With respect to ss. 54
to 71 inclusive of the Act, no argument was macle; and following precedents
adopted in like circumstances in this Court, nothing is said.
As to the
applicability. Stevedoring is an operation "part of or necessarily
connected with" the operation of shipping. It is the business in which the
Eastern Canada Stevedoring Company Limited, in Toronto, is engaged and this
with respect to ships operated on regular schedules between ports in Canada and
ports outside of Canada. As this is, under head 10 of s. 91 and head 10 of s.
92 of the B.N.A. Act, of federal concern exclusively, the Act applies to the
company and such employees thereof who, qualifying as such under s. 2 (i) of
the Act, are engaged in stevedoring operations.
For these reasons, I
would answer the questions referred to us as follows:‑
Question (1) : Yes.
Question (2) : No, subject to the reserve
indicated as to ss. 54 to 71 inclusive.
[Page 590]
ABBOTT J.:‑The Governor in Council, by Order
in Council of November 18, 1954, referred the following questions to this
Court for hearing and consideration:‑(See p. supra).
The relevant facts are
set out in the preamble to the Order in Council, and briefly are as follows.
The Eastern Canada
Stevedoring Co., Ltd., provides stevedoring services at the port of Toronto for
companies operating ships exclusively in foreign trade. Its services consist of
the loading and unloading of the cargo of these ships and include storing for
short periods, cargo which is about to be loaded or which has just been taken
from the ship. The ship's officers have the direction and authority over the
loading and unloading of cargo, and the stevedoring services are provided
under the terms of a contract with the shipowners, the stevedoring company
having no contractual or other relationship with the shippers or consignees.
The Industrial
Relations and Disputes Investigation Act, R.S.C. 1952, e. 152, was originally enacted in 1907
and was an Act of general application. Following the decision of the Judicial
Committee in Toronto Electric Commissioners v.

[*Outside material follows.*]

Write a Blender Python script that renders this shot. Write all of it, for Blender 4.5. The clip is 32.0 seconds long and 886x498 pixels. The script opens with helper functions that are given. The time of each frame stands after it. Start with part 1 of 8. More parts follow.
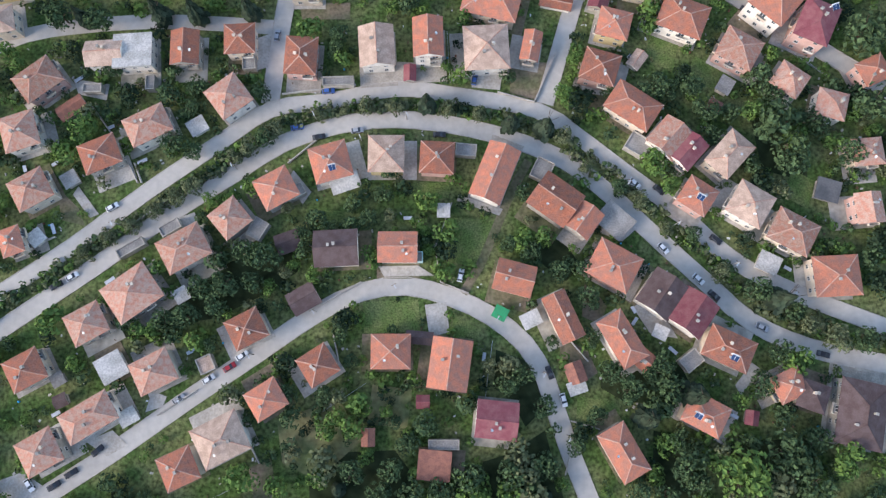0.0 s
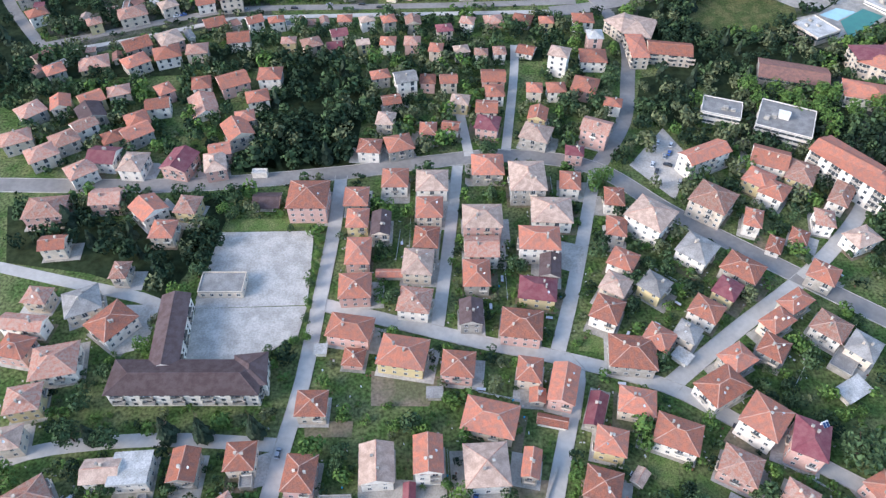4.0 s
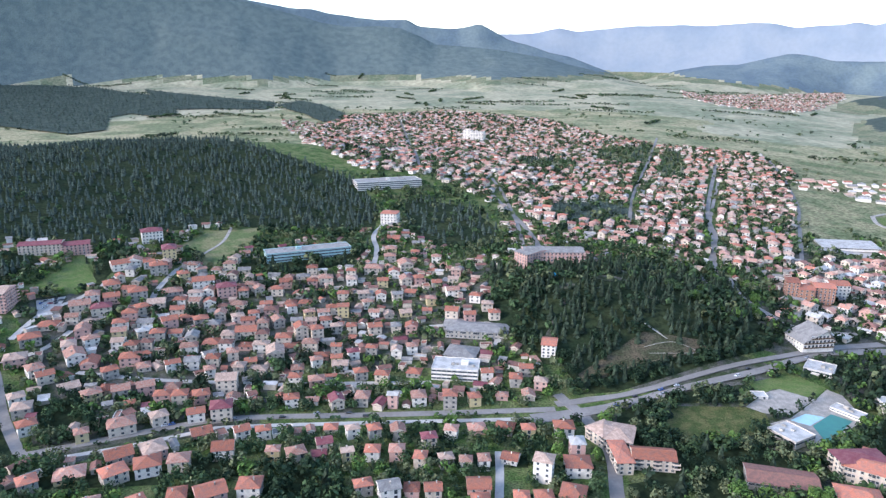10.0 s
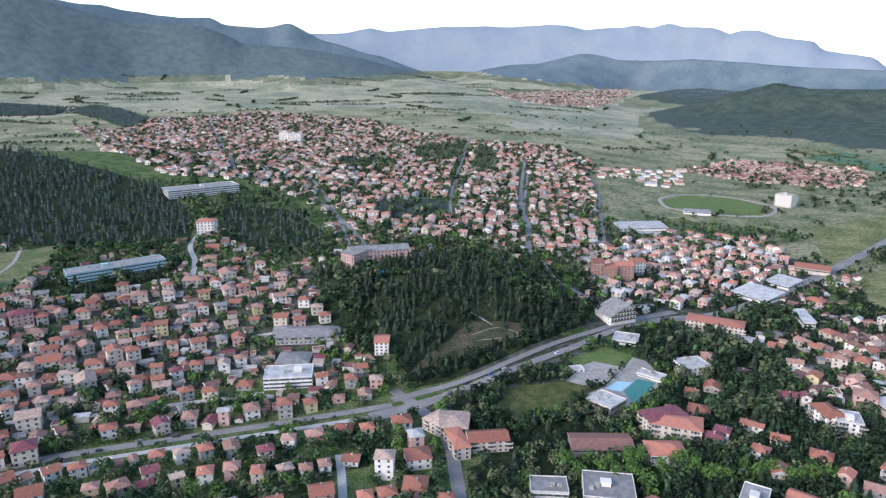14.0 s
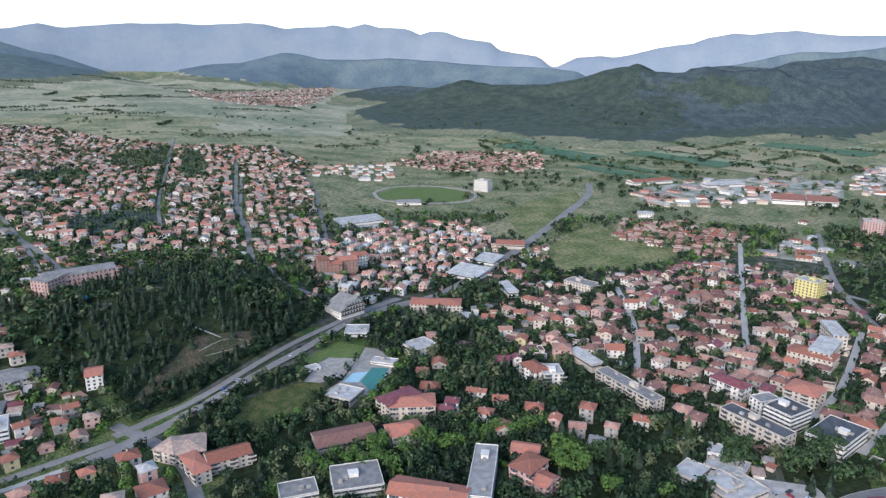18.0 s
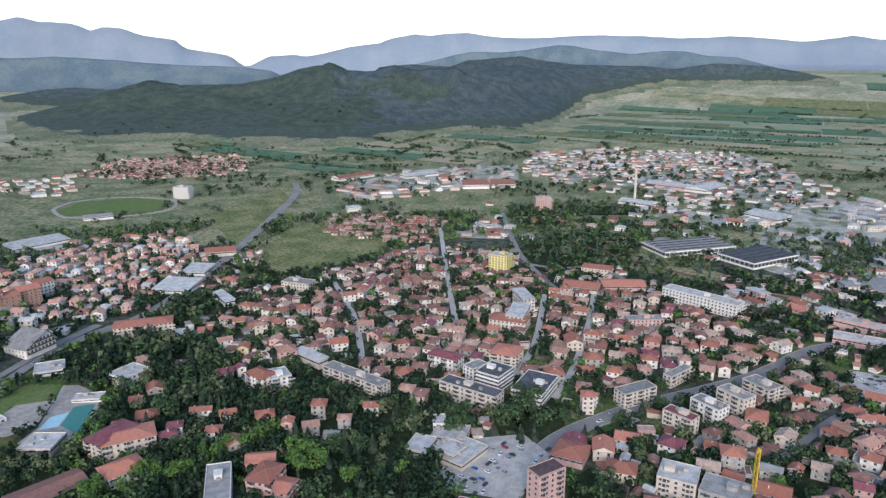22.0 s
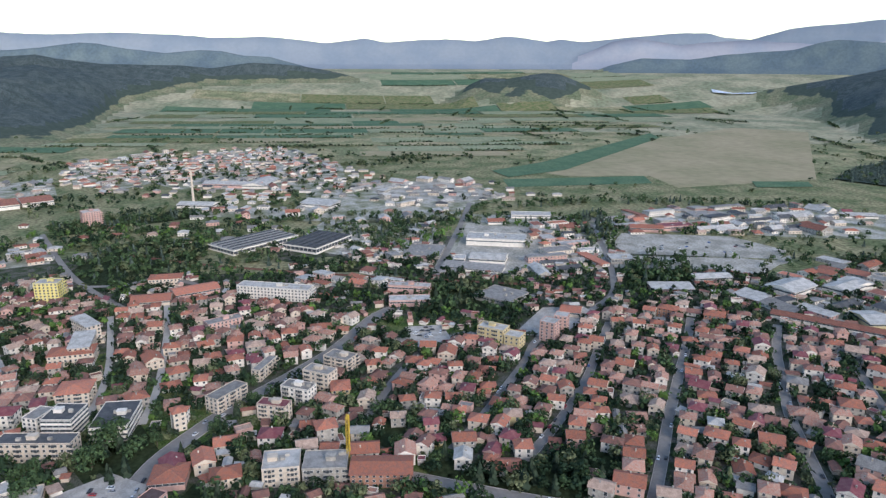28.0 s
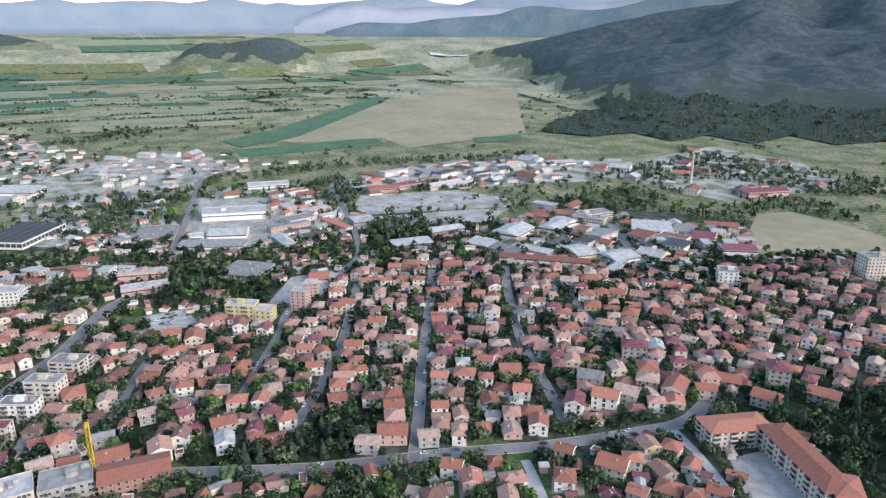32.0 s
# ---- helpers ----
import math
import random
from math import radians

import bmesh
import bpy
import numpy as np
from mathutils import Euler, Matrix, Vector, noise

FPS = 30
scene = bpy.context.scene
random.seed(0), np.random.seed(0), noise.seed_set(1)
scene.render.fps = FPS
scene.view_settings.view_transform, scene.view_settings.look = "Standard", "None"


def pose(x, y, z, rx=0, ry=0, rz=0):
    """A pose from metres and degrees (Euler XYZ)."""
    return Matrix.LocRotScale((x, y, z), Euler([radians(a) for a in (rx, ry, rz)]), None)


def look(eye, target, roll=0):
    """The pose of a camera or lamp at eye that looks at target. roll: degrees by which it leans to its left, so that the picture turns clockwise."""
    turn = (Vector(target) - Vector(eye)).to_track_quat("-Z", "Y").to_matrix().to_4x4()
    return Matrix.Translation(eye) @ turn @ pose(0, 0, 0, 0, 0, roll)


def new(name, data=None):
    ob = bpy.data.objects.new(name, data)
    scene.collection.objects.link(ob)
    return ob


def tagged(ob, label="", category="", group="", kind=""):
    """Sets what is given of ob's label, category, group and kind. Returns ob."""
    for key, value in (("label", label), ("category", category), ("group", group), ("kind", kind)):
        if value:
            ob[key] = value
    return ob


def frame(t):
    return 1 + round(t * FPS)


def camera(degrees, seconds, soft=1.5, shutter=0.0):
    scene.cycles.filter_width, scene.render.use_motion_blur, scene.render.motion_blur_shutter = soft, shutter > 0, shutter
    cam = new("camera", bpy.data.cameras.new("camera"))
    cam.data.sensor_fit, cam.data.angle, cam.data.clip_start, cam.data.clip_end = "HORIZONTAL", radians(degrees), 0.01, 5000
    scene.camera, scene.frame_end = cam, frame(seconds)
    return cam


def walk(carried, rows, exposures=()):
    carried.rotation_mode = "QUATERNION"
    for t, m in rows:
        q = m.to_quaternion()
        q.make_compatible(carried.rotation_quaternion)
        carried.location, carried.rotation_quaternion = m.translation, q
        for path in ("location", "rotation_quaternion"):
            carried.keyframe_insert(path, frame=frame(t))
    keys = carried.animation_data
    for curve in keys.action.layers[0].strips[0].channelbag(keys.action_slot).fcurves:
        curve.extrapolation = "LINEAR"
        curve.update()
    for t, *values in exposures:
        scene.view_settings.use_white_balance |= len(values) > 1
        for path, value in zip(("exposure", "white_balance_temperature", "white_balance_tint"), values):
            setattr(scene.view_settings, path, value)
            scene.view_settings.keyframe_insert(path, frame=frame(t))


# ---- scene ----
SOFT = 1.35
EXPOSURES = ((0.0, 1.45, 6680, 14), (2.0, 1.28, 6540, 14), (3.0, 1.35, 6390, 14), (6.0, 2.08, 5800, 11), (8.0, 1.94, 5850, 12.5), (9.0, 1.54, 5900, 14.5), (10.0, 1.63, 5900, 15.5), (11.0, 1.55, 5900, 15.5), (13.0, 1.31, 5930, 15), (16.0, 1.22, 5950, 14), (18.0, 1.06, 5970, 12.5), (20.0, 0.91, 5980, 12.5), (24.0, 0.88, 6060, 12), (29.0, 0.83, 6180, 11.5), (30.5, 0.86, 6200, 11.5), (32.0, 1.28, 6200, 11.5))
# ---- camera: one drone hovering at a fixed spot, tilting up and then turning right ----
HOVER = 224.4
cam = camera(64.93, 32.0, soft=SOFT)
PATH = [
    (0.0, -0.029, -81.001, -0.018),
    (0.5, -0.031, -78.412, 0.029),
    (1.0, -0.075, -75.071, 0.063),
    (1.5, -0.098, -70.327, 0.098),
    (2.0, -0.104, -65.699, 0.102),
    (2.5, -0.074, -61.179, 0.086),
    (3.0, -0.047, -56.692, 0.041),
    (3.5, -0.087, -52.176, 0.037),
    (5.5, -0.063, -34.025, -0.056),
    (6.0, -0.019, -29.536, -0.125),
    (6.5, 0.001, -25.025, -0.199),
    (7.0, 0.014, -20.526, -0.282),
    (7.5, 0.008, -16.142, -0.280),
    (8.0, 0.002, -14.344, -0.277),
    (8.5, 0.002, -14.342, -0.277),
    (9.0, -0.000, -14.850, -0.263),
    (9.5, -0.008, -15.059, -0.262),
    (10.0, -1.339, -15.053, -0.271),
    (10.5, -4.580, -15.045, -0.239),
    (11.0, -7.926, -15.041, -0.188),
    (11.5, -10.917, -15.033, -0.145),
    (12.0, -12.765, -15.036, -0.152),
    (12.5, -14.490, -15.021, -0.096),
    (13.0, -14.760, -15.025, -0.092),
    (13.5, -14.919, -15.024, -0.106),
    (15.5, -23.865, -15.018, -0.014),
    (16.0, -26.500, -15.017, -0.010),
    (16.5, -29.885, -15.040, -0.035),
    (17.0, -33.217, -15.053, -0.074),
    (17.5, -36.301, -15.053, -0.062),
    (18.0, -39.384, -15.063, 0.003),
    (18.5, -42.457, -15.061, -0.001),
    (19.0, -45.520, -15.073, 0.003),
    (19.5, -48.569, -15.140, -0.004),
    (20.0, -51.539, -15.148, -0.051),
    (20.5, -54.507, -15.157, -0.042),
    (21.0, -57.478, -15.158, -0.013),
    (21.5, -60.442, -15.161, -0.002),
    (22.0, -63.403, -15.150, -0.012),
    (22.5, -66.358, -15.135, 0.003),
    (23.0, -69.316, -15.131, 0.002),
    (23.5, -72.276, -15.137, 0.036),
    (24.0, -75.251, -15.142, 0.025),
    (24.5, -78.210, -15.127, 0.009),
    (26.5, -90.088, -15.153, -0.054),
    (27.0, -93.095, -15.137, -0.079),
    (27.5, -96.087, -15.151, -0.091),
    (28.0, -99.028, -15.150, -0.138),
    (28.5, -101.801, -15.152, -0.144),
    (29.0, -104.576, -15.160, -0.160),
    (29.5, -107.328, -15.158, -0.193),
    (30.0, -110.074, -15.157, -0.242),
    (30.5, -112.864, -15.151, -0.218),
    (31.0, -115.601, -15.636, -0.209),
    (31.5, -118.233, -16.711, -0.235),
    (32.0, -120.704, -17.832, -0.206),
]
walk(cam, [(t, pose(0, 0, HOVER, 90 + pitch, roll, yaw)) for t, yaw, pitch, roll in PATH],
     exposures=EXPOSURES)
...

Snider,
the Act was amended to
restrict its application to what might be 'described generally as "federal
activities". The present Act, which in its essential features is the same
as the 1925 Act, was passed in 1948 and is c. 54 of the Statutes of that year.
The general purpose of
the Act is indicated by the long title, which reads:‑"An Act to
provide for the Investigation, Conciliation and Settlement of Industrial
Disputes". It provides a basis for negotiation between employers and
employees as to terms and conditions of employment, contains provisions
designed to eliminate unfair labour practices, provides methods and procedure
for settling grievances and makes strikes and lockouts unlawful except under
special circumstances.
The Act is divided into
two Parts; Part I which contains the operative provisions and Part II which
deals with application and administration.
[Page 591]
Section 53, which
purports to limit the application of Part 1 to works, undertakings and
businesses within the legislative authority of Parliament, reads as follows:‑
53. Part I applies
in respect of employees who are employed upon or in connection with the
operation of any work, undertaking or business that is within the legislative
authority of the Parliament of Canada including, but not so as to restrict the
generality of the foregoing.
(a) works, undertakings or businesses
operated or carried on for or in connection with navigation and shipping,
whether inland or maritime, including the operation of ships and transportation
by ship anywhere in Canada;
(b) railways, canals, telegraphs and other
works and undertakings connecting a province with any other or others of the
provinces, or extending beyond the limits of a province;
(c) lines of steam and other ships
connecting a province with any other or others of the provinces or extending
beyond the limits of a province;
(d) ferries between any province and any
other province or between any province and any country other than Canada;
(e) aerodromes, aircraft and lines of air
transportation;
(f) radio broadcasting stations;
(g) such works or undertakings as, although
wholly situate within a province, are before or after their execution declared
by the Parliament of Canada to be for the general advantage of Canada or for
the advantage of two or more of the provinces; and
(h) any work, undertaking or business
outside the exclusive legislative authority of the legislature of any province
;
and in respects of the employers of all
such employees in their relations with such employees and in respect of trade
unions and employers' organizations composed of such employees or employers.
It seems clear that the
loading and unloading of ships (often referred to as stevedoring when done by
men who are not members of the ship's crew) is an essential part of the
transportation of goods by water. As such, in my opinion, it comes within the
exclusive legislative authority of Parliament under head 10 of s. 91 of the
British North America Act "Navigation and Shipping", which term, as
Viscount Haldane said in the Montreal Harbour Commissioners Case, is to be widely
construed. I should add, however, that in my view, except in such aspects as
may relate to the navigation of the vessel, the combined effect of heads 10, 13
and 29 of s. 91 and head 10 of s. 92 is to exclude from federal jurisdiction
shipping which is purely local in character such as a ferry or a line of ships
operating wholly within the limits of one province.
[Page 592]
The right to strike and
the right to bargain collectively are now generally recognized, and the
determination of such matters as hours of work, rates of wages, working
conditions and the like, is in my opinion a vital part of the management and
operation of any commercial or industrial under-taking. This being so, the
power to regulate such matters, in the case of undertakings which fall within
the legislative authority of Parliament lies with Parliament and not with the
Provincial Legislatures.
Since in my view the
undertaking or business of Eastern Canada Stevedoring Co., Ltd., is one which
is clearly within the legislative authority of Parliament, I would answer the
first question in the affirmative.
I am also of opinion
that s. 53, which I have quoted, does limit the application of Part I of the
Act to works, undertakings and businesses which are within the legislative
authority of Parliament. It remains to be determined in each individual case,
of course, whether a particular work, undertaking or business is, in fact,
within such authority.
I would answer the
second question referred in the negative.